My friend and fellow MSDN Regional Director Scott Hanselman thinks "podcasting = verbal incontinence". What he's describing is his experience of listening to the podcasts that are avaliable now, and he has a point. The stuff that people are publishing is sometimes hard to listen to. It's done mostly by bloggers now, and people who have techie commentary, etc. Nothing wrong with that, but that's what we have today.
I want to encourage you all to think about podcasting as a publishing process or a new form of media. When the first video signals were sent across the air and there was no real broadcasting process yet, the content was rough. But the media itself had been established and it was just a matter of time until it was perfected.
From the non-techie perspective, podcasting is about pushing content. It's more than that, however. It's about pushing only the stuff that the customer wants, and filtering out the unwanted stuff.
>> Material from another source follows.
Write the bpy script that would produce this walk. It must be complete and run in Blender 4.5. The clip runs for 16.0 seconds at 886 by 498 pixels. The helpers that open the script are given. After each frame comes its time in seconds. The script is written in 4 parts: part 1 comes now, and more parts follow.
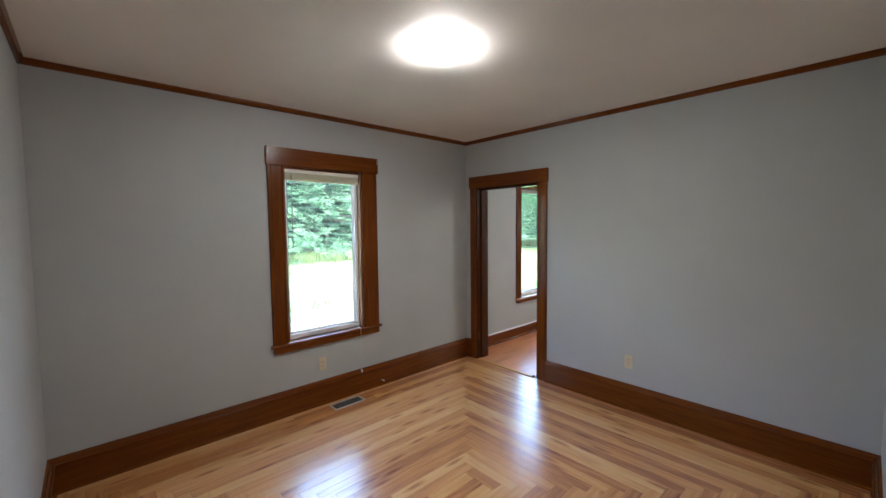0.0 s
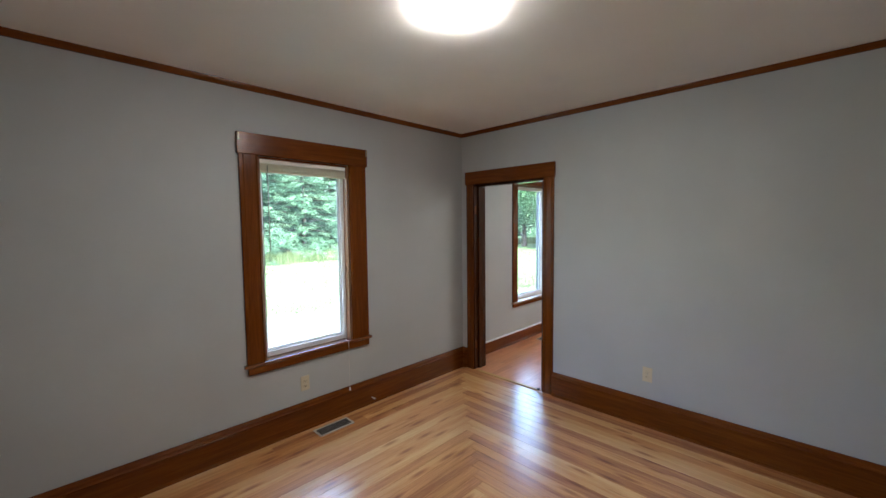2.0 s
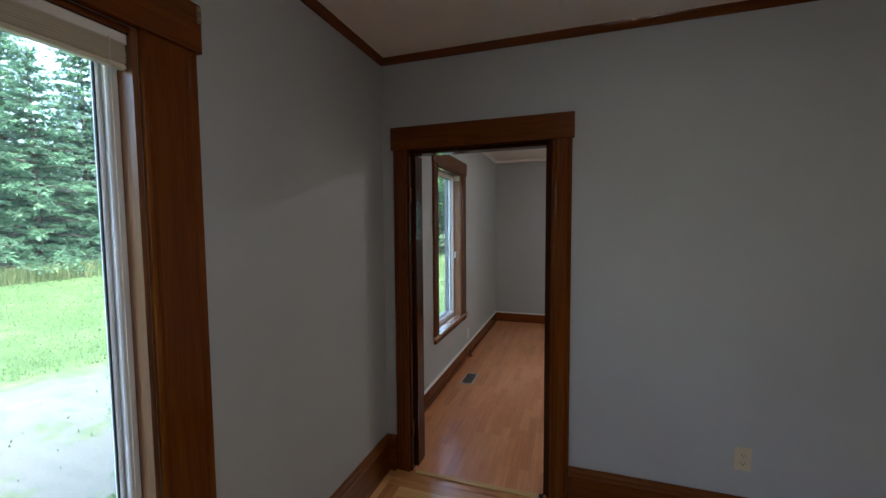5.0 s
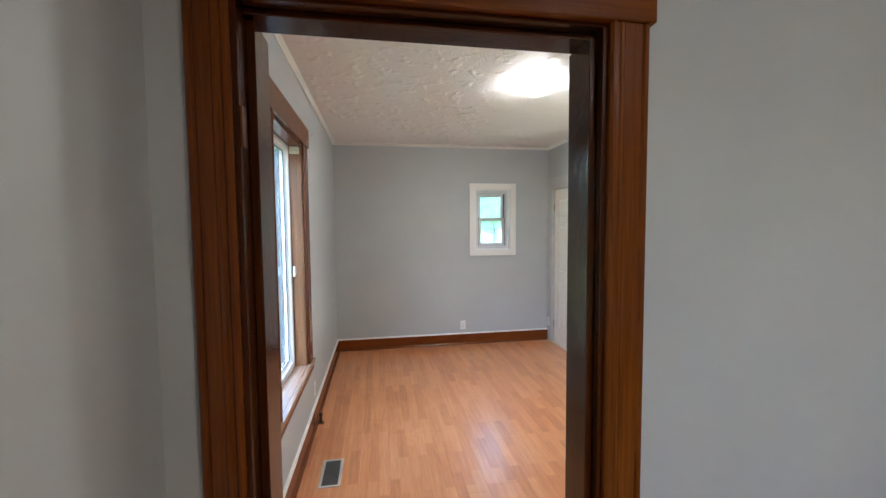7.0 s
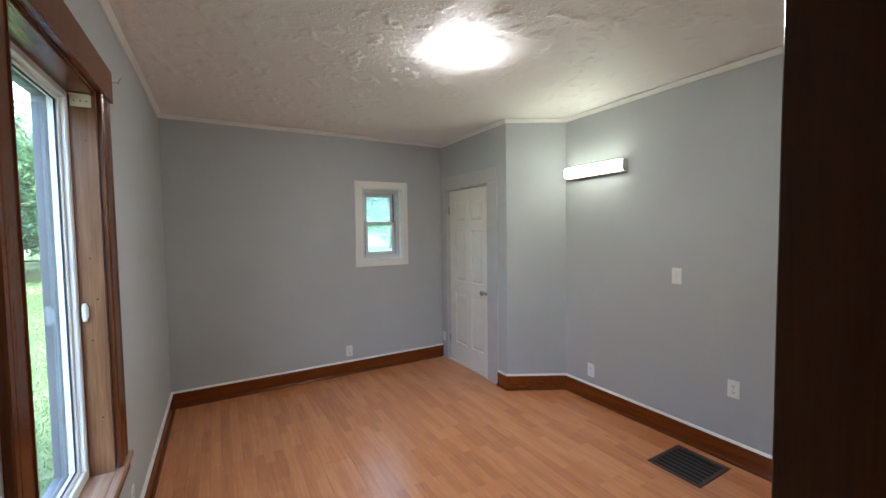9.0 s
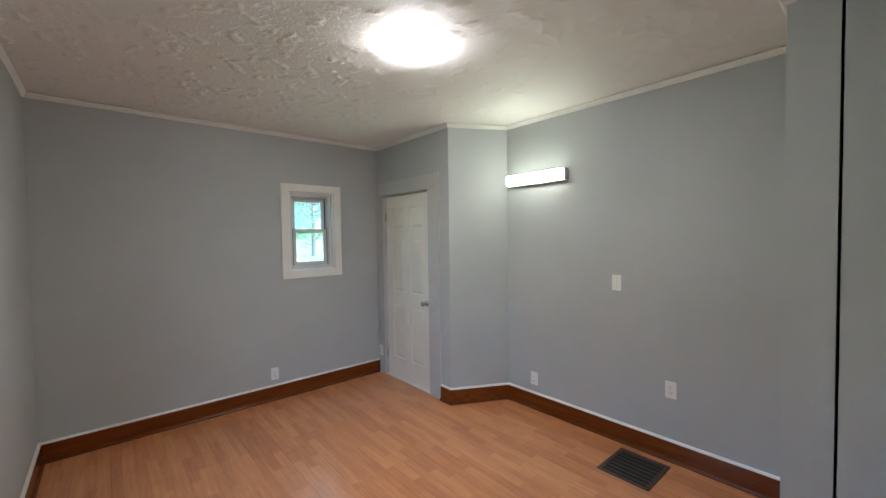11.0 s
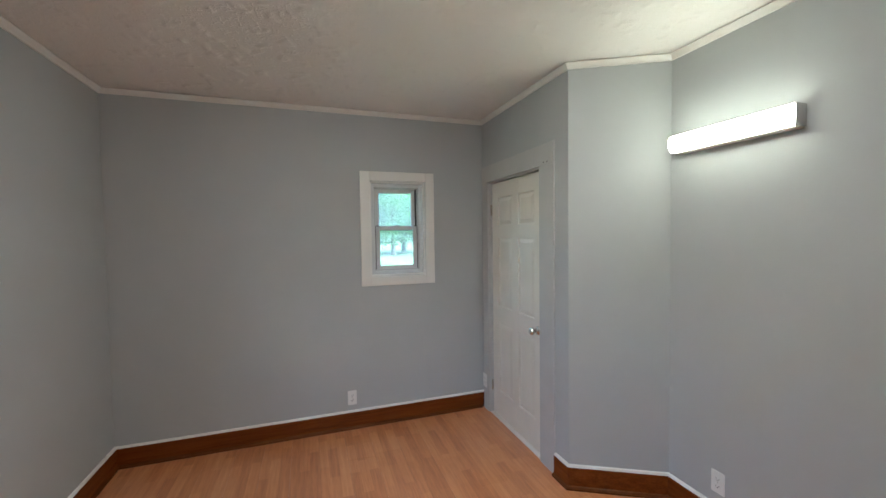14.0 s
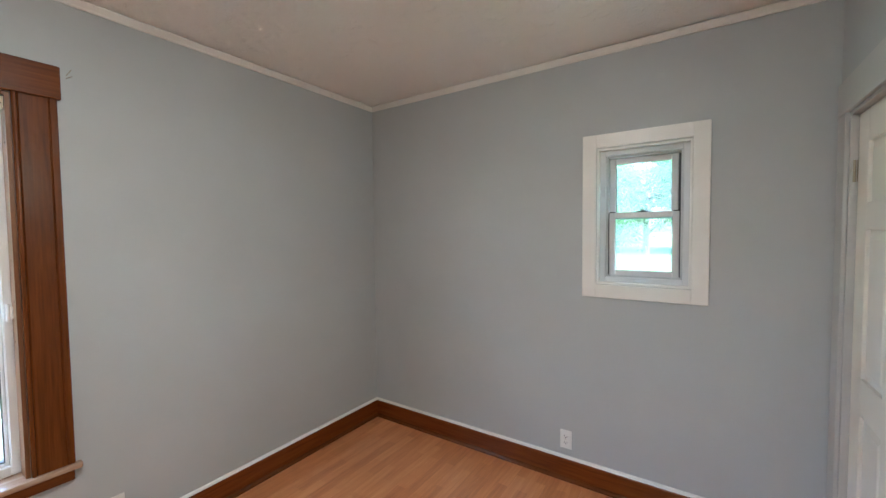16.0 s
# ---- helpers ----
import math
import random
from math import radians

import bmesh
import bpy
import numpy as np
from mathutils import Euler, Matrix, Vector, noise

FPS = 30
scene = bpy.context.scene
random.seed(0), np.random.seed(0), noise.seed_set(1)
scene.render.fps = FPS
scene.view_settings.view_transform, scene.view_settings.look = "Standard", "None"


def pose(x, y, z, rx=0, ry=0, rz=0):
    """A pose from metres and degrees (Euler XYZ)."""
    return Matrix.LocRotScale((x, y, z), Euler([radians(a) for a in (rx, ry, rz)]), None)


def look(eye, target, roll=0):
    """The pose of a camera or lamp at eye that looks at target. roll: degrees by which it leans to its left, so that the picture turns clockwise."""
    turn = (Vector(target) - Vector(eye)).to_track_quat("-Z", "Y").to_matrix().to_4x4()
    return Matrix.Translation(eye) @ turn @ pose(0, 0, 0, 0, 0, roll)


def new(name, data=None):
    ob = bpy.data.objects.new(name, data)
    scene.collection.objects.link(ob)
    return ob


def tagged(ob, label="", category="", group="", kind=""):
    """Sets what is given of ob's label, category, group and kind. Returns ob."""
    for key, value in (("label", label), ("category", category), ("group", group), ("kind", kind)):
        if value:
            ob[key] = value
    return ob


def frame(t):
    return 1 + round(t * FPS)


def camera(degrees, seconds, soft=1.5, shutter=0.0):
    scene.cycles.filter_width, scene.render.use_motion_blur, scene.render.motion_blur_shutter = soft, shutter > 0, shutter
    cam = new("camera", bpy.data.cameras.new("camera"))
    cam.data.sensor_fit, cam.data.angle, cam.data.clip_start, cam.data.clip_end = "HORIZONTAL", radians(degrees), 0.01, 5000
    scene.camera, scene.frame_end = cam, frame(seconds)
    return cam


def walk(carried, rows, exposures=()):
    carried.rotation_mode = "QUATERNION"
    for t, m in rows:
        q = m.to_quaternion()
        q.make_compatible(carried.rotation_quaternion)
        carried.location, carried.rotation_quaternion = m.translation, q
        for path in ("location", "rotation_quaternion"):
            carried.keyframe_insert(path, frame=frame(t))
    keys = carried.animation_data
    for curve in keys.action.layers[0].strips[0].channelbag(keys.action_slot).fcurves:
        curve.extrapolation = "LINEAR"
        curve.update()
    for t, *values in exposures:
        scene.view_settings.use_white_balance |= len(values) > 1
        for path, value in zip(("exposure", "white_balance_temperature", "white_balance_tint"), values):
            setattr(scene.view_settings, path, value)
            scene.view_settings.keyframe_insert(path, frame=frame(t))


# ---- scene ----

In the age of information overload, that is a breath of fresh air.
Blogging works for the same reason. I subscribe to that which I'm interested.
Now use your imaginiation. I belive that in a very short time, you'll be able to log onto cnn.com, msnbc.com, or any news content provider, provide a list of keywords or topics that you're interested in, which can be very very specific, and let a program like iPodder fill your mp3 player with the news that's relevant to you. Every day.
One of the things I love about blogging is that people can publish to a small crowd effectively. Small in numbers, but large geographically. So, all sorts of really niche shows will pop up, much like magazines. Not for the purpose of reading slides or conveying complex technical info, like Scott says, but for the purpose of creating community and keeping people plugged in and informed about the things they care about.
I see podcasting being used by a new breed of journalists who specialize in not just a topic but a particular story. Better than sending journalists all over the world to cover this and that, immerse them in a story and have them report on it daily, hourly, or what have you. Podcasting gives them a direct connection (effectively) to the people who want the information.
So, while I agree that it's early and the medium doesn't work well for reading code, or trying to convey ideas that are better suited to print, I think that podcasting as a media has just been born, and it (or something that smells like it) will someday soon perhaps be the foundation on which audio and video media, and perhaps even software, will be distributed.